Individual Communities Do Have a Say
From my experience, to a large extent, individual communities do have a very strong say in what is accepted on their site. For sites that have been in beta for awhile, it seems that the community team rarely, if ever, gets involved, unless something becomes a significant problem or if the site starts to show signs of growth, combined with a pattern that, from experience, will lead to chaos. It's when the issues are noticeably harmful that they'll step in.
Thus, if a site accepts book recommendation questions, and these happen very infrequently, and those questions tend to actually get answers based on facts, references, specific expertise, or that are backed by personal experiences, then Stack Exchange is not likely to get involved. If you think about it, this makes sense. If the community isn't harmed by such questions, why dictate a policy that doesn't fit.
As a pro temp moderator on Project Management SE now for almost 2 years, I've found there are many things that our community hasn't yet come to a consensus on. As a moderator, I try to stay out of moderating certain areas where there isn't at least some consensus or community support, and in my experience, putting these decisions on hold haven't caused our site to implode on itself.
As we have grown over the last 21 months, we have improved our FAQ and have explicitly marked tool recommendation and book recommendation questions as off-topic, mostly because they attract a lot of spam and low quality answers. This isn't something that happened overnight; instead, we made this decision after the community experienced first-hand how it looks to have questions like these litter the main page.

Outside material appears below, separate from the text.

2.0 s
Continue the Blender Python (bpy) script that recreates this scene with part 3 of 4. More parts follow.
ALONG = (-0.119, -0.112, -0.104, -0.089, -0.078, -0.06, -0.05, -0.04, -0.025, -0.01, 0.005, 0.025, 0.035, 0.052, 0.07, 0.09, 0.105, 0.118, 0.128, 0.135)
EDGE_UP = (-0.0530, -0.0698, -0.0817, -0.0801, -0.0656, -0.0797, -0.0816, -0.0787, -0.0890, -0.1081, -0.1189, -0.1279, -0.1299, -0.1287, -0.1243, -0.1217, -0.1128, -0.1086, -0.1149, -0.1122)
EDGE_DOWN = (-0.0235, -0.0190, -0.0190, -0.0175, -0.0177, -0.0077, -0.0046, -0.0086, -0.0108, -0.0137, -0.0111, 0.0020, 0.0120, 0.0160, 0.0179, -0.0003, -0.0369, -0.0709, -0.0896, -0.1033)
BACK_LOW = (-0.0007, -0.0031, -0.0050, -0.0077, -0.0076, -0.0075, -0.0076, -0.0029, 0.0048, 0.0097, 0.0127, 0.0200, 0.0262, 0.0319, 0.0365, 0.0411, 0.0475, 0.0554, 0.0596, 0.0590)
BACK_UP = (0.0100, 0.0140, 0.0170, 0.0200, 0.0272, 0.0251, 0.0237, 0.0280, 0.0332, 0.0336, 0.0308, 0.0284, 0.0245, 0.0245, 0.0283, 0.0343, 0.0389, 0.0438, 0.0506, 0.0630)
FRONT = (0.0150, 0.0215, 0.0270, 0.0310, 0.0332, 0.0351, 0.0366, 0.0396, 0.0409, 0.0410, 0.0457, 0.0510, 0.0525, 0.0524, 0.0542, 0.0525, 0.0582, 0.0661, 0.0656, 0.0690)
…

But still, if one of these questions shows up on our site, we still evaluate it based on its own merits...
Lighter Moderation
If you look at A Theory of Moderation, it's clear the leadership of Stack Exchange prefers pro temp moderators to take a lighter approach to moderation, instead of a heavy handed approach:
Even with active community self-regulation, moderators occasionally need to intervene. Moderators are human exception handlers, there to deal with those (hopefully rare) exceptional conditions that should not normally happen, but when they do, they can bring your entire community to a screaming halt — if you don’t have human exception handling in place.
With 5,000 questions per day, it's critical that the standards of Stack Overflow be strict and well-defined. Now, why is this? I'll venture to say it's because you can't reason with millions of people who may detect a pattern and follow suit. However, on a fledgling beta site with 2 questions per day and people you almost know by first name, it's much easier to guide the community and take more time in determining if something is harmful or beneficial. If it's not going to bring the community to a "screaming halt", then perhaps it's best to not act but instead to start a meta discussion.
Leadership
I don't have the link (so maybe it didn't happen), but Jeff and Joel said once that, being programmers, it was easier to start Stack Overflow and moderate it themselves. But for Q&A sites about topics they had no experience in, they didn't feel they should dictate all of the rules.

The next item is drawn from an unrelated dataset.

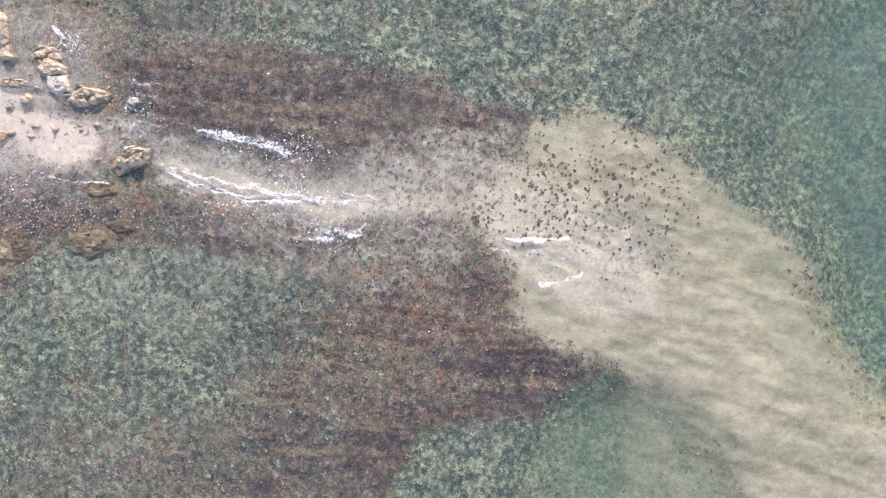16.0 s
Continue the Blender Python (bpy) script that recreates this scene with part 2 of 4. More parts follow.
# dark reef south of the spit
zone("mussel_and_shade", .72, .6, .8, -5.4, -6.5, -2.4, -6.3, 0.5, -4.7, 4.3, -4.5, 6.5, -2.9, 9.8, -1.7, 15.3, -0.3, 19.1, 0.4, 23.6, 0.1, 28.9, -1.6, 34.2, -2.1, 32.4, -3.3, 26.7, -3.2, 22.9, -2.0, 17.7, -2.1, 15.5, -3.3, 11.0, -3.9, 8.1, -6.6, 5.2, -8.2, 2.6, -9.1, 0.9, -11.1, -2.2, -10.8, -5.1, -11.7)
zone("brown", .75, .5, .7, -5.4, -6.1, 0.6, -4.9, 2.9, -6.8, 1.2, -10.3, -5.2, -10.6)
zone("brown", .7, .5, .6, -6.3, -5.6, -4.2, -5.2, -2.6, -8.7, -4.7, -9.2, -6.2, -7.8)
zone("mussel_and_shade", .6, .6, .8, -9.2, -5.8, -1.0, -5.1, 2.4, -7.8, 1.1, -10.1, -3.6, -11.0, -9.0, -10.1)
zone("brown", .6, .5, .7, -4.5, -6.7, 1.6, -6.5, 2.1, -9.6, -4.0, -9.9)
zone("mussel_and_shade", .45, .8, .9, -12.5, -11.3, -7.9, -10.4, -1.7, -12.3, -1.1, -17.3, -12.2, -17.8)
zone("olive", .45, .7, .9, -7.1, -12.5, -1.7, -13.0, -1.1, -17.3, -6.8, -17.5)
zone("brown", .7, .7, .9, -5.6, -2.7, 2.3, -2.7, 7.9, -1.7, 17.6, -0.2, 23.6, -0.7, 19.2, -2.0, 11.0, -3.9, 4.4, -7.1, -5.3, -8.7)
zone("rust", .5, .7, .8, -10.8, -1.3, -8.4, 0.3, -5.6, -5.3, -6.1, -9.6, -10.5, -8.4)
zone("brown", .5, .8, .9, -9.5, 0.6, -1.3, 2.7, -0.6, -5.1, -2.0, -5.2, -8.1, -5.4)
zone("mussel_and_shade", .4, 1.2, 1, -18.0, 0.9, -13.0, 1.1, -8.7, -0.1, -2.1, -2.0, -1.1, -7.7, -4.6, -10.0, -17.6, -8.4)
zone("rust", .4, 1, 1, -13.7, 1.1, -2.3, 1.6, -1.9, -7.0, -13.3, -8.2)
# sand pool and the cobbles below it
zone("gravel", .6, .9, .8, 2.8, 2.2, 7.7, 3.1, 11.4, 2.9, 14.4, 3.4, 8.9, 0.6, 5.3, -1.1, 2.6, 0.3)
zone("mussel_and_shade", .55, .6, .6, 11.5, 2.2, 14.4, 3.2, 19.8, 1.8, 21.3, 0.9, 18.3, -0.2, 12.4, -0.8, 9.0, -0.6)
zone("gravel", .5, .4, .5, 8.1, 2.8, 14.4, 3.4, 19.8, 2.0, 20.9, 1.1, 18.3, 0.2, 12.3, -0.0, 7.8, -0.2, 6.6, 1.2)
zone("gravel", .9, .35, .4, 7.4, 5.6, 10.6, 5.1, 11.1, 3.3, 9.2, 2.3, 7.7, 2.9)
zone("sand", .95, .5, .5, 10.6, 6.8, 14.6, 7.3, 15.1, 5.7, 17.3, 5.2, 19.8, 4.9, 19.8, 2.5, 17.5, 1.8, 15.4, 2.6, 14.4, 3.7, 11.4, 3.2, 10.8, 4.7)
zone("gravel", .6, .4, .4, 19.6, 6.3, 23.4, 5.3, 23.4, 3.4, 20.5, 2.6, 19.6, 4.8)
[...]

What this basically comes down to is leadership. Each community must become self-governing, and to make this happen, Stack Exchange must to some extent get out of the way and let community members work out their own problems. At first, there may be a lot of mistakes, but part of being a leader is letting people, communities, and moderators make those mistakes, and then offering assistance and guidance when problems arise that the communities cannot handle themselves.
Of course, it's also possible that we discover that a policy made for one group of Stack Exchange sites is unnecessary for another. This find wouldn't occur if hard-fast rules were strictly enforced from day one.
How to keep these questions constructive:
1. Make sure the question is about a real, actual problem and not just a poll for books.
If someone asks a question about a book, hopefully they've also described a problem. On PMSE, many of our tool recommendation and book recommendation questions accompany a problem the OP is facing; thus, the community responds with solutions first. Many of these questions are answered without even mentioning a book or a tool. The best questions are about a real, actual problem you're facing, and even a book recommendation question can contain these elements.
If the question is simply a poll asking for books or tools, with no problem description, we happily close these.
2. Answer the questions by clearly providing a solution.
Don't just answer with a link or the name of a book. Explain why it can help solve the problem, but also be sure to share your own expertise and answer the deeper question. When someone asks for a book, what they really want is an answer to some other problem, so give them an answer that might even make it so that they don't need to go buy the book. After all, that's what Stack Exchange is here for. ;)
Again, this depends on the asker actually describing the problem. In general, asking in the comment, "What are you hoping the book will help you with? Can you describe the problem you're facing?" can help draw this out of the asker.
3. This depends on the community
If the community's response to these types of questions is largely link only answers, with no attempt to solicit more information from the asker via comments or attempts to improve the question, then these questions just simply may not work for that community. If people rush to answer without meeting the first two guidelines, providing only superficial answers, then the community may want to consider disallowing these types of questions.
If the community does a good job cleaning these posts up via editing, commenting, and providing superior answers, then the cost of disallowing these questions may only serve to alienate people for no good reason. Whether or not these questions can exist depends on whether or not there are enough users who can lead by example, and if disallowing the questions is going to be more harmful to the community than allowing them, then maybe it's a good idea to simply keep a watchful eye on them and only bring up the issue in meta if it becomes a problem.